Corria o ano de 1980. Deputado federal, fui convidado
pela Embaixada dos EUA para participar de um simpósio sobre legislação
americana no Departamento de Estado, em Washington. Lá fui compondo delegação
de parlamentares, professores de Direito e jornalistas. A visita se estenderia
por quatro Estados, desta vez para presenciar o início da campanha presidencial
americana, via eleições primárias no seio dos partidos, com destaque nos dois
maiores: o Democrata e o Republicano. No simpósio, aliás, interessante pelas
personalidades que participaram dos debates, chamou-me a atenção a palestra do
professor Valucheck, teórico do partido Democrata, sobre o molde da redação que
caracterizava as leis federais americanas, diria pelo seu teor substantivo
“curta e grossa”.
Permitiu-se o professor
fazer uma comparação com as nossas leis, por ele consideradas adjetivas pela
adição de parágrafos e alíneas, os quais, mais das vezes, distorcem o
instituído no caput, o artigo 1º. E deu
como possível exemplo: “Aqui nos EUA a lei reza, artigo 1º: É proibido fumar,
revogadas as disposições em contrário. No Brasil, o caput da lei é idêntico,
porém acrescenta o parágrafo 1º: se o cidadão é maior de 18 anos, pode fumar;
parágrafo 2º: se o cidadão for menor de 18 anos e tiver autorização do
responsável, pode fumar!”
Claro, senti-me ofendido e
reagi à esdrúxula comparação. Depois, analisando-a melhor, notei que ela tinha
sentido. Infelizmente esse detalhamento, normal em nossas leis, reflete um
sentimento cultural de amarrar a intenção da lei a certas salvaguardas,
tornando-a inócua, ou talvez, motivo de interpretações que distorcem seu real
objetivo.
Por que me alonguei com esta
lembrança retirada do baú envelhecido da memória? Porque se discute nesse cenáculo
surreal de Brasília sobre a proibição ou não de recursos de empresas para
financiamento aos partidos em campanhas eleitorais. Não discuto a intenção. É
honesta e vem do seio revoltado da opinião pública, face aos abusos ocorridos.

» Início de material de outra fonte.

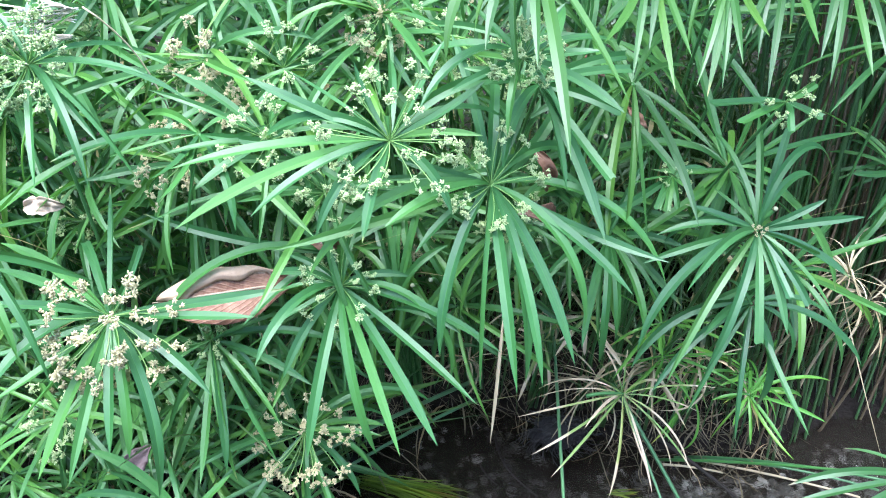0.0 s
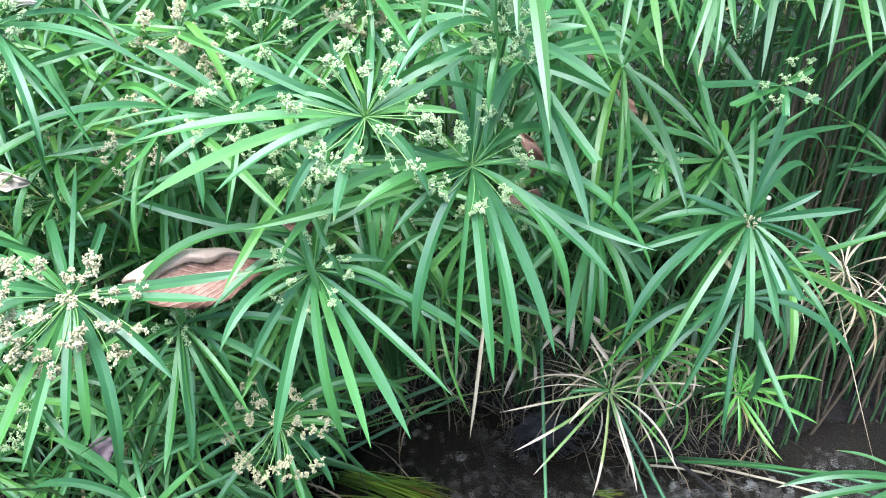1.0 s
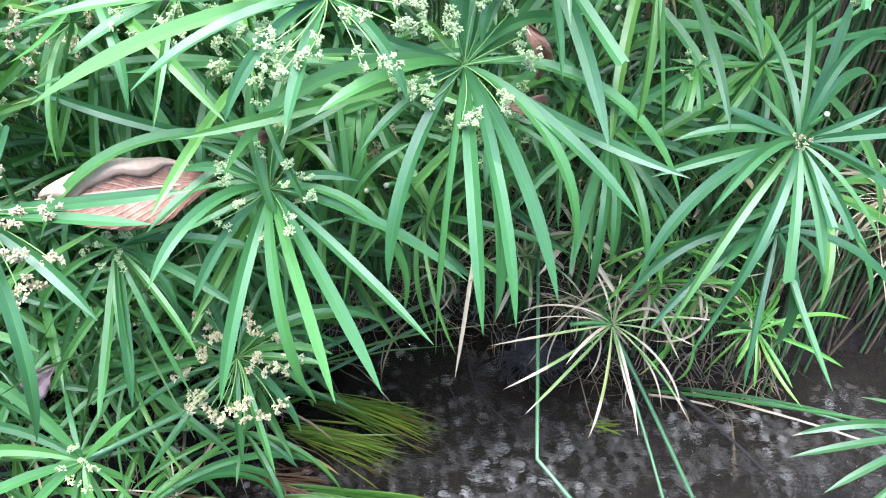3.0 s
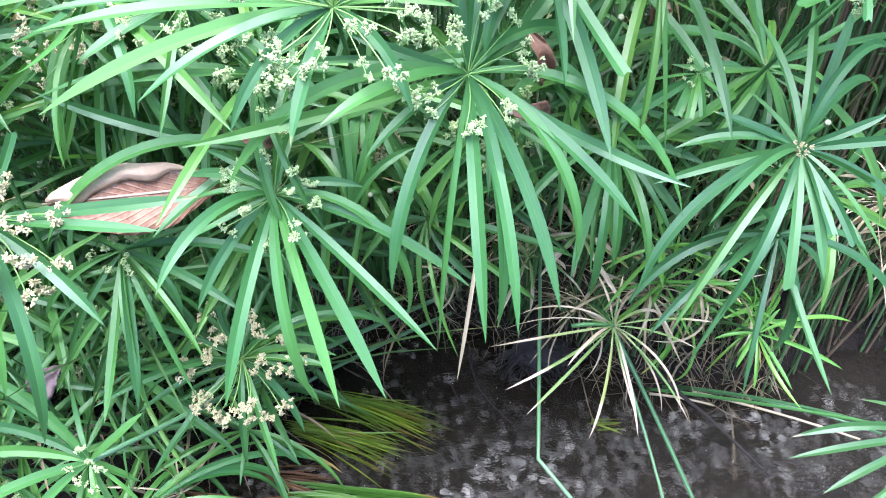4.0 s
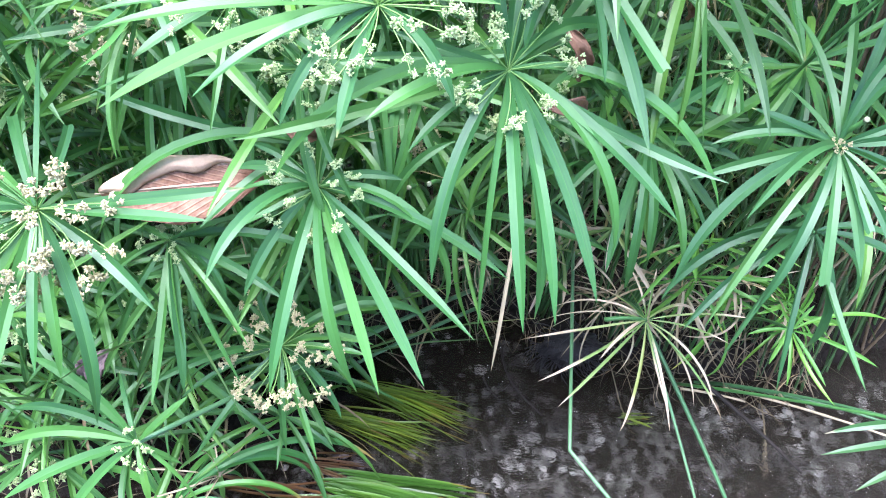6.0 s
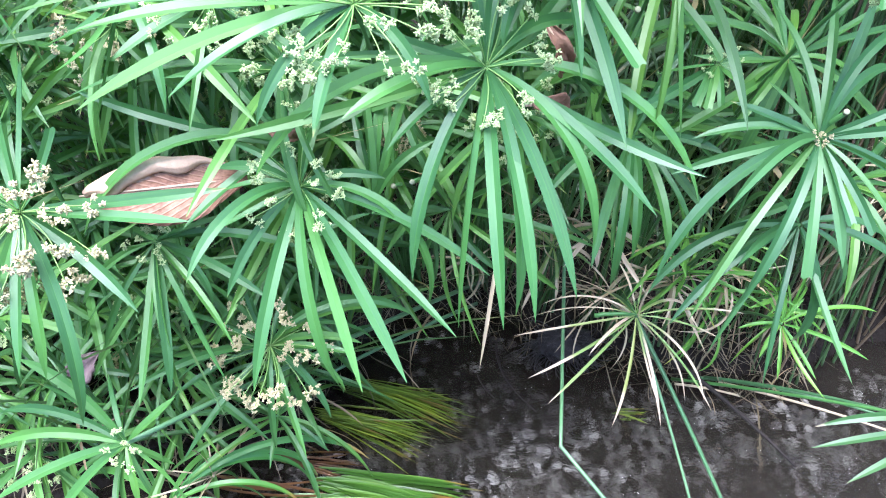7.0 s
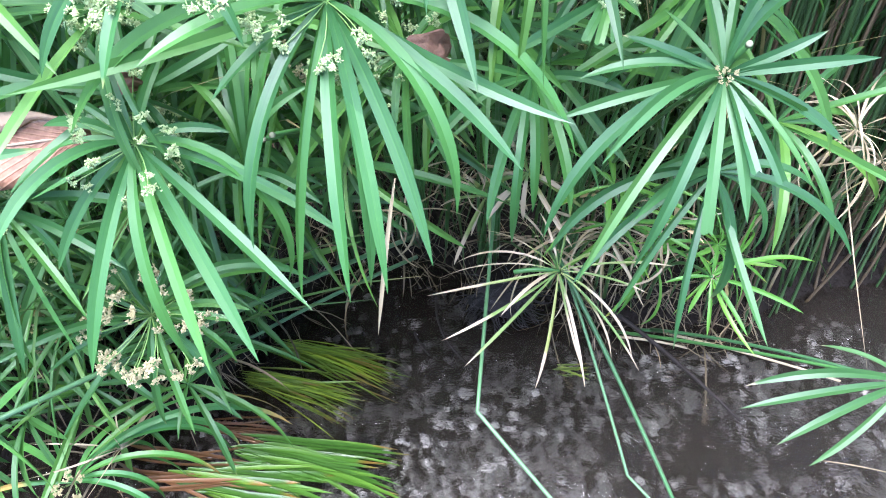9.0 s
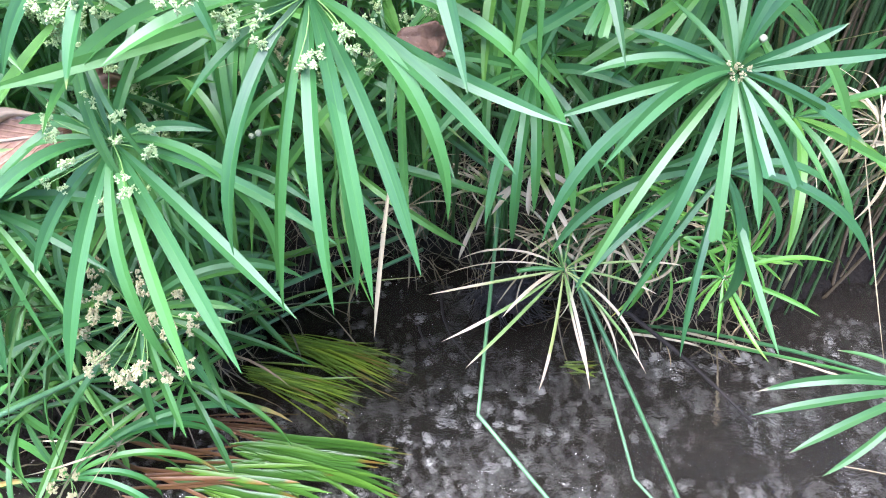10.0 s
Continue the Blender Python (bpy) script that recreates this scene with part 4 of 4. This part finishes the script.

Porém, considero inaplicável, sobretudo no campo movediço de um pleito onde as
regras estão culturalmente estamentadas. Nelas, o ilegal e sua antítese, o
legal, se confrontam em favor do primeiro. Diria que não adianta dar uma de
Cícero, condenando Verres, pois o mau hábito prevalecerá.
Aliás, o Supremo está
decidindo por maioria a proibição e o Legislativo já procura uma saída para
tornar “tudo como dantes no quartel de Abrantes”.
Outro detalhe. Inicia-se com
sintomas revanchistas campanha para quebrar a espinha dorsal da Lei da Anistia.
Lembro-me bem de sua origem quando se entendeu que era o momento de o Regime
Militar abrir caminhos de forma lenta, gradual e segura para a restauração da
democracia. Consequência imediata foi a Lei da Anistia, aprovada pelo Congresso
Nacional, e a ela dei meu voto consciente.
Os resultados, nada
obstante, percorrer caminhos pedregosos e episódios cívicos, desaguaram na
democracia que hoje nos nutre e ampara. Querem mudar a lei com objetivos cuja
transparência é solar: desenterrar a discórdia.
Somando a esse disparate,
setores da maioria querem tornar fantasia dispositivos que asseguram
impostergáveis direitos da minoria que luta para atender a um clamor nacional
pela busca da verdade do que acontece em nossa maior empresa, a Petrobras.
Leis, o Brasil tem a
mancheias. Muitas de fantasia e outras sérias que querem transformá-la como
tal. Na realidade o que não se tem aqui é cultura para cumpri-las. É isso.